Image: Martian rock outcropping "Gasconade" photographed by NASA's Mars Exploration Rover Opportunity, 2 Oct. 2016.

Artist Statement

There are many definitions for soundscapes. At the heart of each is the idea of "sounds that might be heard at a particular place." This gives the field recordist and/or sound artist large latitude. Including creating collages of sounds heard in different places at different times.

Collage is at the heart of this work, Dawn Birds, Light Traffic, Melodic Machines, which uses field recordings made in Dubai, Victoria, and Vancouver.

Why collage? Consider the landscape painter and the field recordist. A landscape painter cannot capture all the details and nuances of any particular place. She creates a representation. Chooses which different details to include. And which to set aside. She creates collages, renderings, from witness and imagination.

The field recordist may also follow this approach to collage. Sounds recorded at one location, at one time, may connect, through either sonic simularity or serendipity, with sounds recorded at another location, at a different time. The results are soundscapes representative of fluid time and place but solidly grounded in rich listening experiences.

Both the landscape painter and the field recordist produce compositions interpretating, describing, and documenting a place, in time. As noted, collage may be at the heart of any artifacts created in this process. But there is also the sense of realism conveyed by either the painting or the soundscape. This realism evolves from the process of making and considering what is captured by the painter's brush and/or the field recordist's microphone.

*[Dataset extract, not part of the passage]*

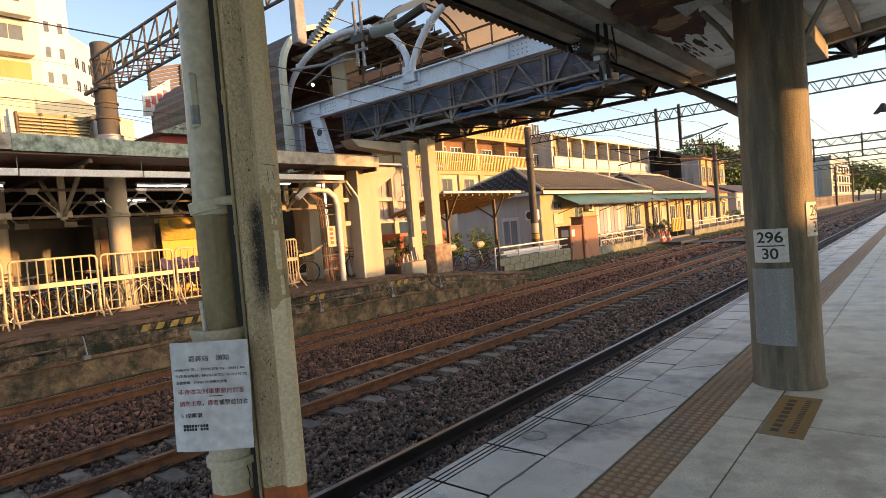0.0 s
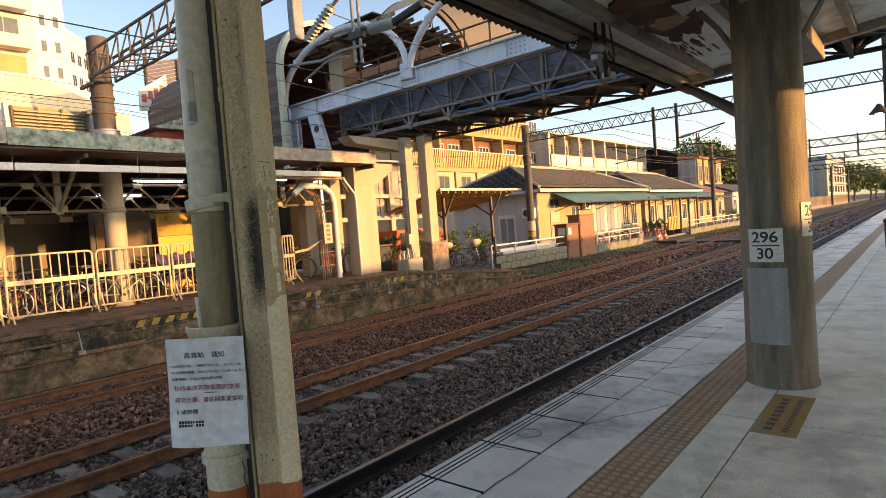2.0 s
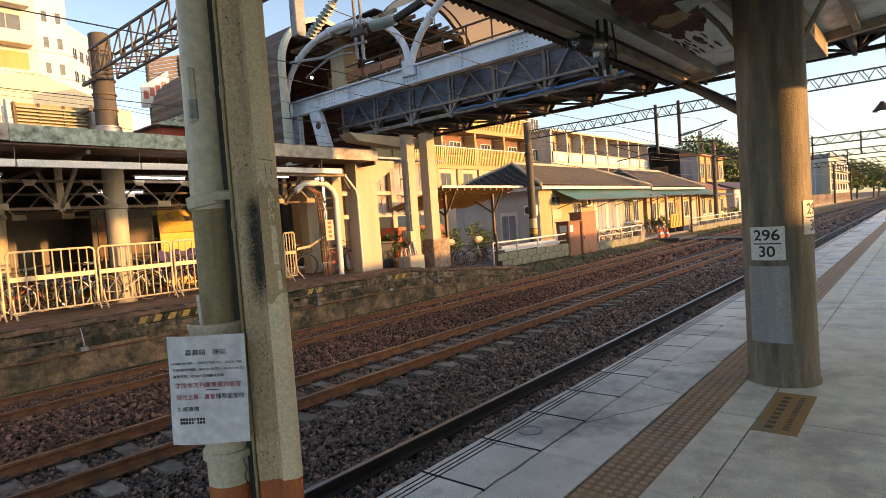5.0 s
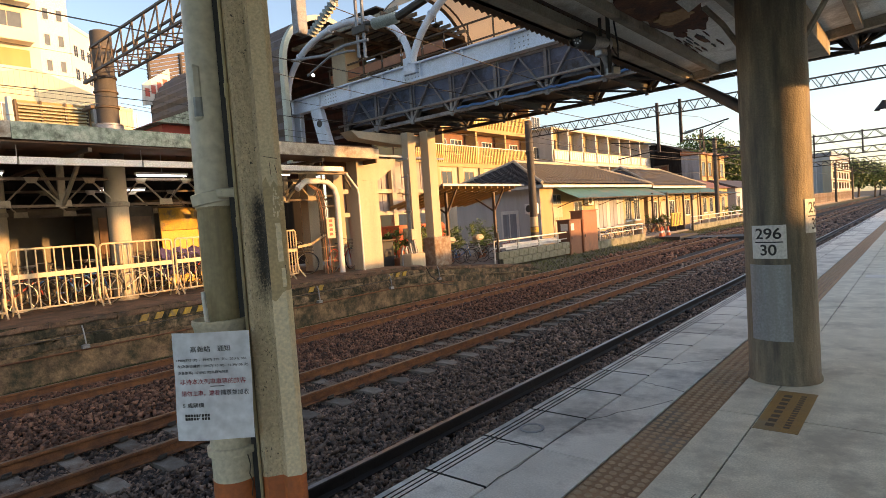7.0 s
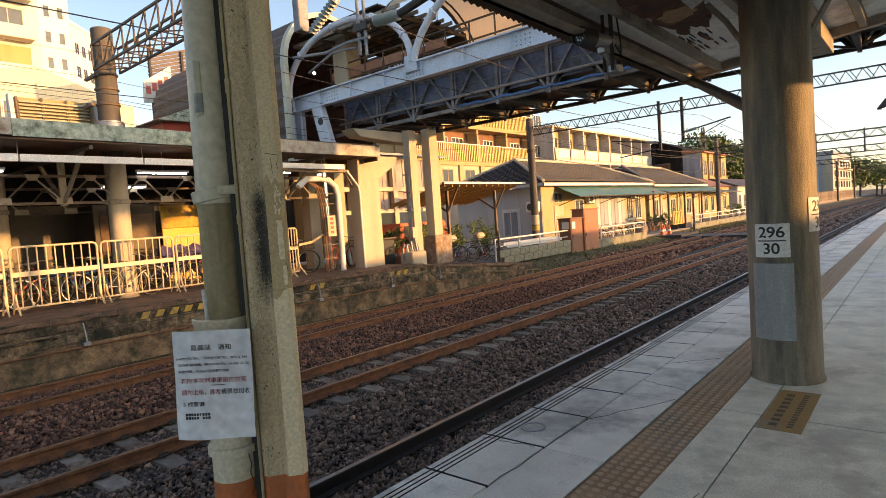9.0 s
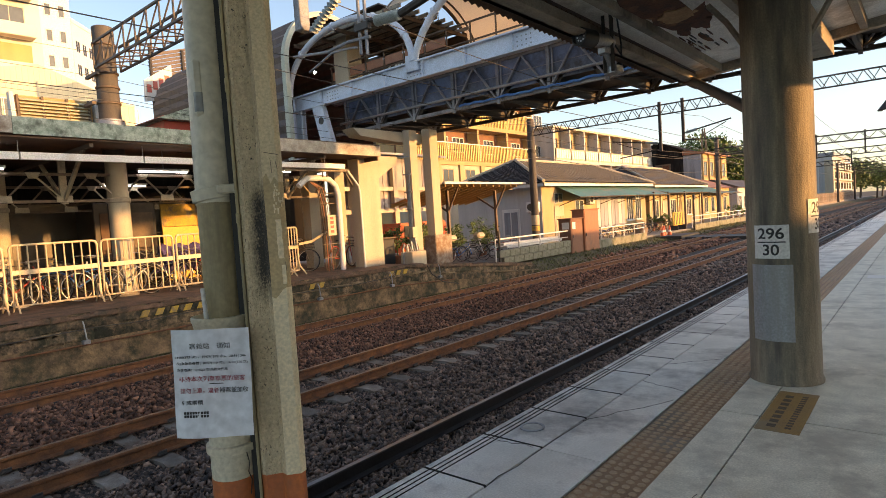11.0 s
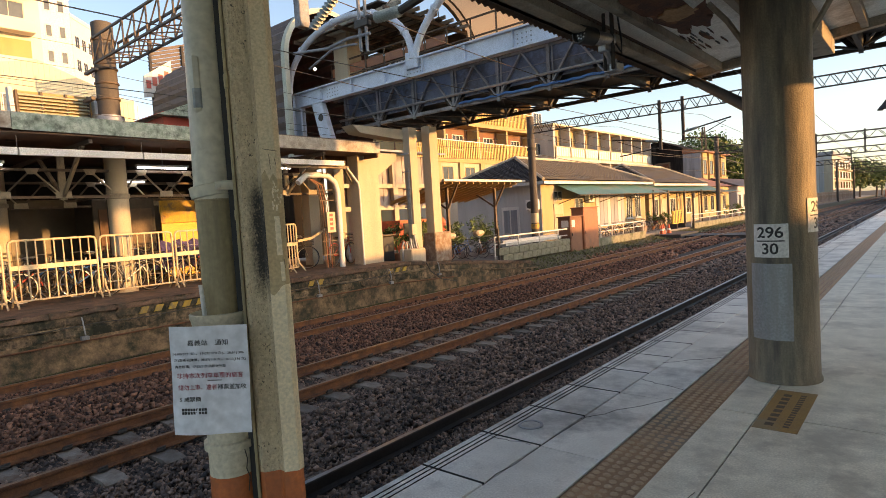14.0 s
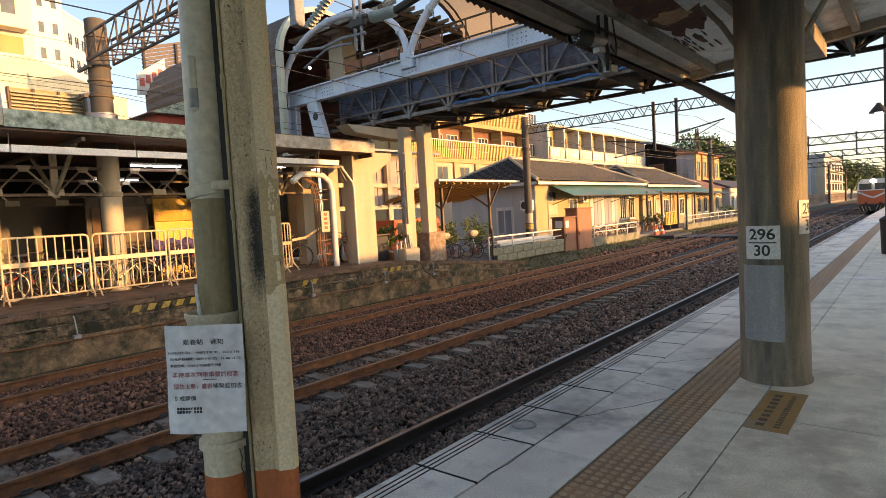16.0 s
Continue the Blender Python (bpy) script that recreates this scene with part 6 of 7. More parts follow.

Shifting focus solely to the field recordist, and specifically my practice, composing a soundscape is often a process of selecting, editing, and juxtaposing elements of different recordings to create a sense of a place. To promote a believable experience of being in that space. This sense of structure and reality comes from active aural engagement for both myself and those who listen to my works.

To establish and maintain that engagement, this work, Dawn Birds, Light Traffic, Melodic Machines, seeks to promote a representative soundscape. A constructed scenario that connects realistic sounds in new and exploratory ways. That asks listeners to pay attention to aural details of different, often divergent, acoustic environments. And find in their overlap and interplay connecting sound textures.

Soundscapes then not only provide ways of understanding places through their sounds, but prompt listeners to explore new ways of understanding those places through listening. Specificly, soundscapes like Dawn Birds, Light Traffic, Melodic Machines offer two opportunities for listeners. First, such soundscapes foreground the aural world. They push one to listen to and contemplate the sounds that might be heard. Second, soundscapes can help listeners engage with unique features and affordances of the sonic environment. To cultivate ways of hearing places.